Wednesday, January 16, 2013

 

Occasions for Banqueting

Simon Schama, The Embarrassment of Riches: An Interpretation of Dutch Culture in the Golden Age (Berkeley: University of California Press, 1988), p. 185:
And the occasions for banqueting, or for the presentation of gifts to the banquet fund, were, not surprisingly, those that most directly affected the collective life of the social group. So that when a newcomer bought a house in the wijk, for example, a sum proportionate to the purchase price was given to the treasurer for entertainment laid on by the neighborhood.

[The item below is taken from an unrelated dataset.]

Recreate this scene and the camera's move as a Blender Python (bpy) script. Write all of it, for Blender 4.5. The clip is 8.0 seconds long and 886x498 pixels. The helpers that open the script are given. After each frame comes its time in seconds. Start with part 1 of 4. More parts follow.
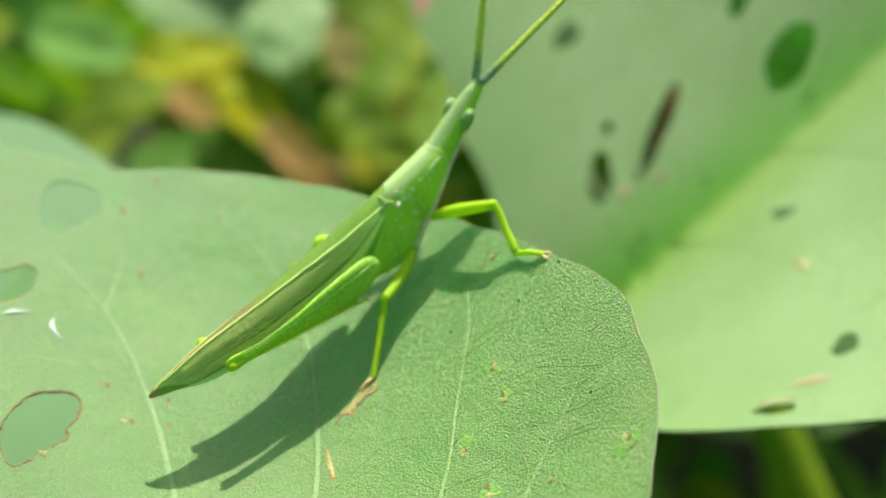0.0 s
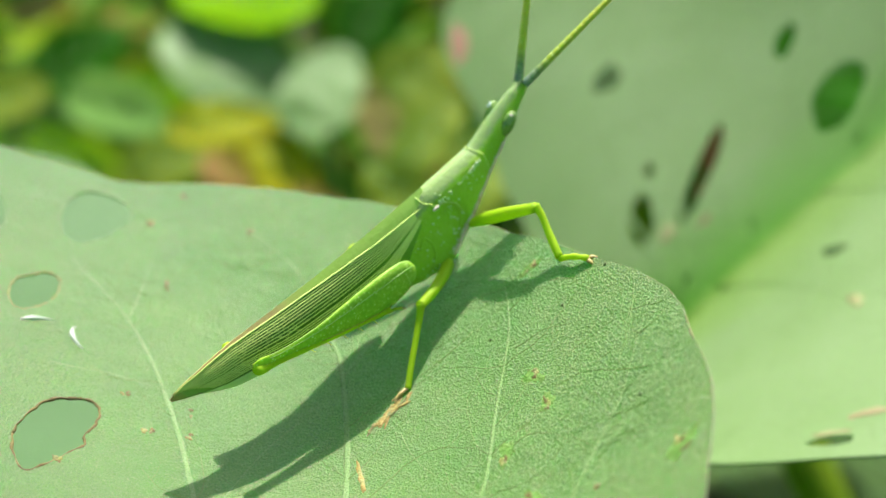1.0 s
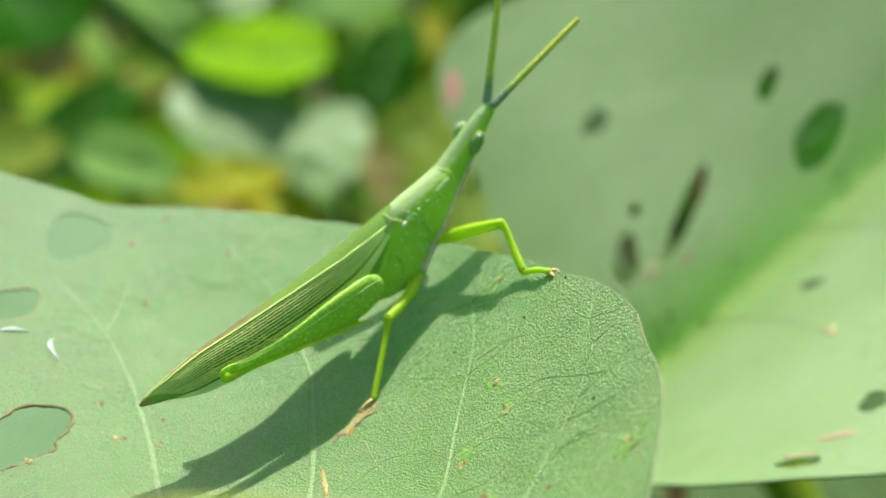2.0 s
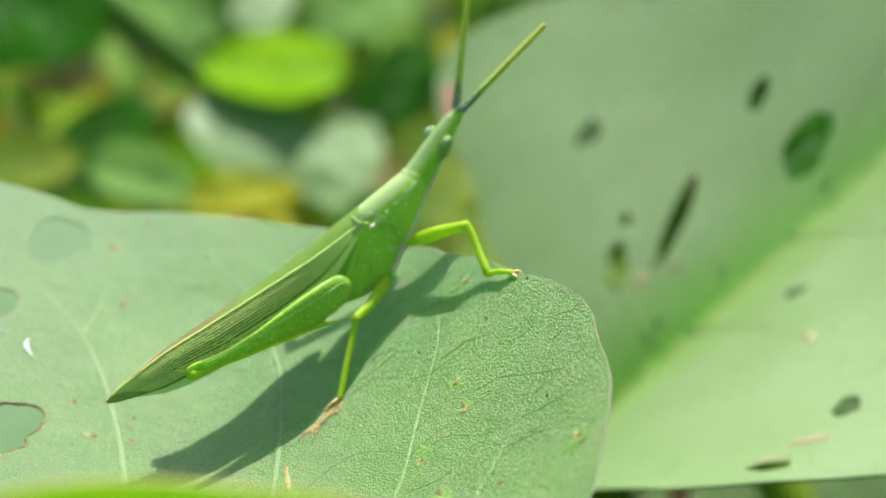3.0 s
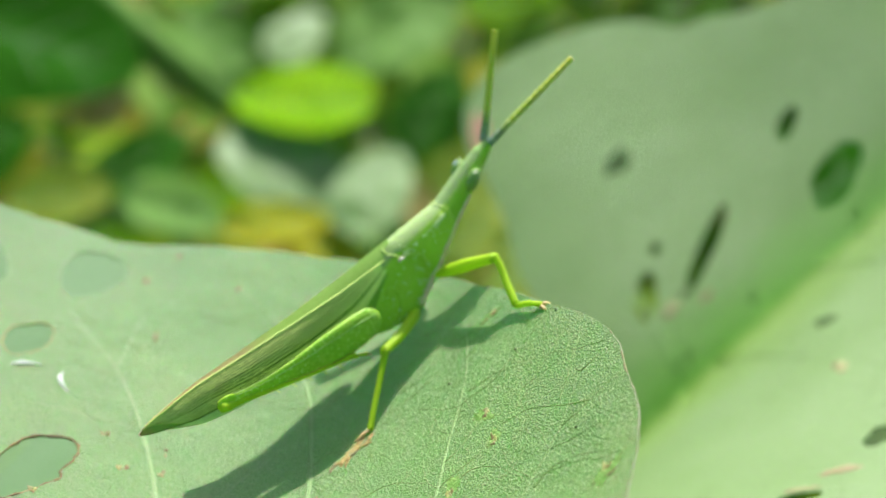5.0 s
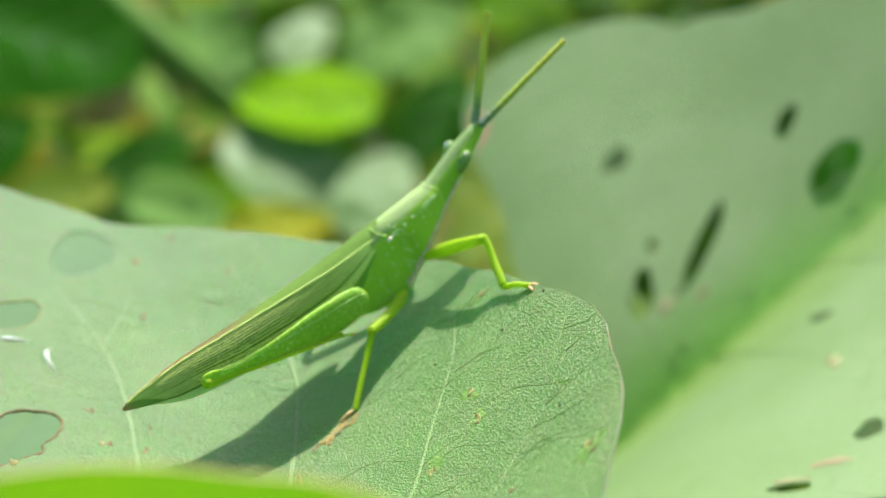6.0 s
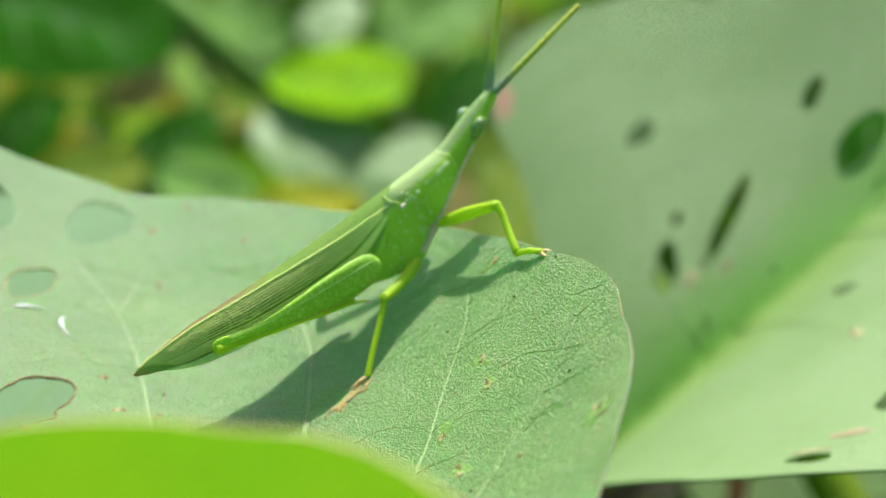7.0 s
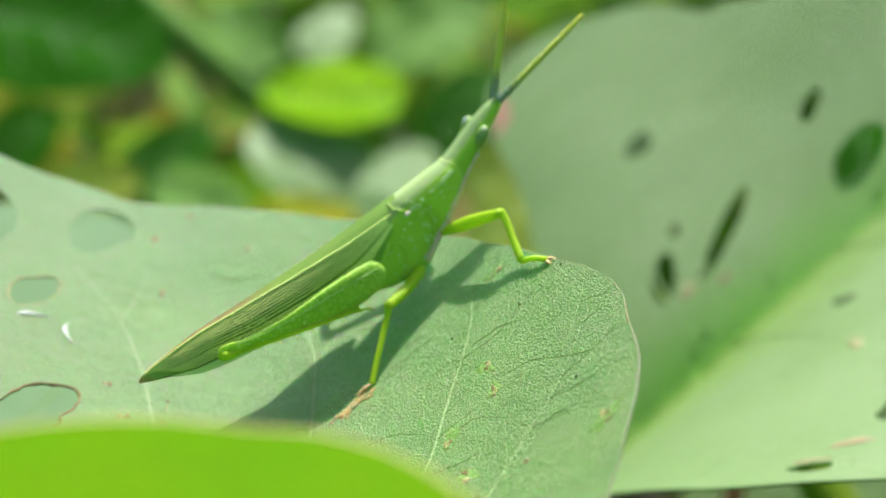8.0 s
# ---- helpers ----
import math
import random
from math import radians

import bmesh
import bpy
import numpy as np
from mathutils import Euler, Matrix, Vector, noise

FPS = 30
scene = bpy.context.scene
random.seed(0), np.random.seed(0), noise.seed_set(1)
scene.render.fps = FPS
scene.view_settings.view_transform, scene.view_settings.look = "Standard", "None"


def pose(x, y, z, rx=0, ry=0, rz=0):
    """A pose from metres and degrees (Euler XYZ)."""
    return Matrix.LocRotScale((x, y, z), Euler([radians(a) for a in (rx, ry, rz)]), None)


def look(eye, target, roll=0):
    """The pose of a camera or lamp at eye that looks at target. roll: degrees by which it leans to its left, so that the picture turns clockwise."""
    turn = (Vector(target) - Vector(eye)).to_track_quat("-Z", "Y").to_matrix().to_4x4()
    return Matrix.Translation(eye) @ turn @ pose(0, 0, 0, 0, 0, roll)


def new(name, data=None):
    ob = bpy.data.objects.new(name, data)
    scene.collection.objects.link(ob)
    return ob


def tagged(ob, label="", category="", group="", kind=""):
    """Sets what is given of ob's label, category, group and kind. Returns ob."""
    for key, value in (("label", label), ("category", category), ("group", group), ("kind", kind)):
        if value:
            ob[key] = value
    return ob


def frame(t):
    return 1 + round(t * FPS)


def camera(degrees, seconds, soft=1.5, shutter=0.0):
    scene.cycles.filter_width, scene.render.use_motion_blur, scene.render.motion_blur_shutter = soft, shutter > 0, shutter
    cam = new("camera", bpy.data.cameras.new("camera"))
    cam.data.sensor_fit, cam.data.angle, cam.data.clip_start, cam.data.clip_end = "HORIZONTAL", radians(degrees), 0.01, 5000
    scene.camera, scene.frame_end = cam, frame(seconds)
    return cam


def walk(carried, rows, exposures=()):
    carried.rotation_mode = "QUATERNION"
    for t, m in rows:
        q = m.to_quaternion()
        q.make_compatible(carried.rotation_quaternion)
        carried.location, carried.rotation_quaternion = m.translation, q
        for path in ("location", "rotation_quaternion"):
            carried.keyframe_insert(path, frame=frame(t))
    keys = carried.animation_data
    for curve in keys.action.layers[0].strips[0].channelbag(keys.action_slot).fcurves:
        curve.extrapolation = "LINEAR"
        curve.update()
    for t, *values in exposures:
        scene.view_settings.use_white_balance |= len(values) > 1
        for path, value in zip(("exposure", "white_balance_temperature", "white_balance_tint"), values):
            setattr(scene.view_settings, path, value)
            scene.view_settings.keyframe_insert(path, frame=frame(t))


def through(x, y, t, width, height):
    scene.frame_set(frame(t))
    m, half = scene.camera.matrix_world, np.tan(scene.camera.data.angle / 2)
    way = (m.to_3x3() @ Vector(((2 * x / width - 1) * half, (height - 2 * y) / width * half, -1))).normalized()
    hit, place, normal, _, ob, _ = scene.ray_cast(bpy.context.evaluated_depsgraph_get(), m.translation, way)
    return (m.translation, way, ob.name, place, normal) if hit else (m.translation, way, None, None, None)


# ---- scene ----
cam = camera(34.07, 8.0, soft=1.5)
# seconds, eye (metres), yaw, pitch, roll (degrees)
PATH = [
    (0.0, 0.00001, 0.00000, 0.36000, -0.000, -35.000, 0.000),
    (0.5, -0.00069, 0.00004, 0.35640, 1.677, -33.923, -0.898),
    (1.0, -0.00067, 0.00039, 0.35005, 1.438, -30.886, -0.092),
    (1.5, 0.00265, -0.00151, 0.34833, 2.104, -29.602, -0.507),
    (1.7, 0.00238, -0.00351, 0.34757, 2.279, -28.938, -0.322),
    (2.8, 0.01085, -0.00522, 0.34709, 3.172, -26.845, -0.521),
    (3.0, 0.00963, -0.00622, 0.34677, 3.909, -27.195, -0.714),
    (3.5, 0.00773, -0.00693, 0.34638, 4.000, -26.934, -0.509),
    (4.0, 0.00748, -0.00614, 0.34756, 5.941, -27.332, -1.722),
    (4.5, 0.00730, -0.00732, 0.34860, 5.427, -26.139, -1.771),
    (4.7, 0.00824, -0.00710, 0.34806, 5.210, -26.078, -1.686),
    (5.8, 0.01159, -0.00664, 0.34563, 5.744, -25.631, -1.253),
    (6.0, 0.01152, -0.00734, 0.34464, 5.611, -25.497, -0.899),
    (6.5, 0.01138, -0.00764, 0.34522, 7.066, -25.959, -1.797),
    (7.0, 0.01358, -0.00708, 0.34294, 7.304, -26.081, -1.636),
    (7.5, 0.01288, -0.00784, 0.34465, 6.891, -25.482, -1.671),
    (8.0, 0.01234, -0.00784, 0.34241, 6.799, -25.419, -1.273),
]
walk(cam, [(t, pose(x, y, z, 90 + pitch, 0, yaw) @ pose(0, 0, 0, 0, 0, roll)) for t, x, y, z, yaw, pitch, roll in PATH],
     [(0.0, 1.90, 6500, 10), (0.8, 1.90, 6450, 11), (1.7, 1.90, 6300, 15), (3.0, 1.90, 6150, 20), (8.0, 1.90, 6150, 19)])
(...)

There were lying-in feasts, birth feasts, baptismal feasts, churching feasts, feasts when infants were swaddled and another when boys were breeched, birthday feasts and saints’ days feasts (not necessarily the same), feasts on beginning school and beginning apprenticeship, betrothal feasts, wedding feasts, feasts on setting up house, feasts for departing on long journeys and feasts for homecoming, wedding anniversary feasts and co-option (to a municipal regency or the board of a charitable institution) feasts, feasts on the inauguration of a lottery and the conclusion of its draw, feasts on the return of a grand cargo or the conclusion of a triumphant peace, on the restoration of a church, the installation of a window or organ or organ loft or pulpit and on the setting of a family gravestone in its floor, feasts on recovering from sickness, feasts at funerals and burials and the reading of a testament, even jokmaalen, feasts of inversion when master and mistress would act the part of servants and wait on their own retainers.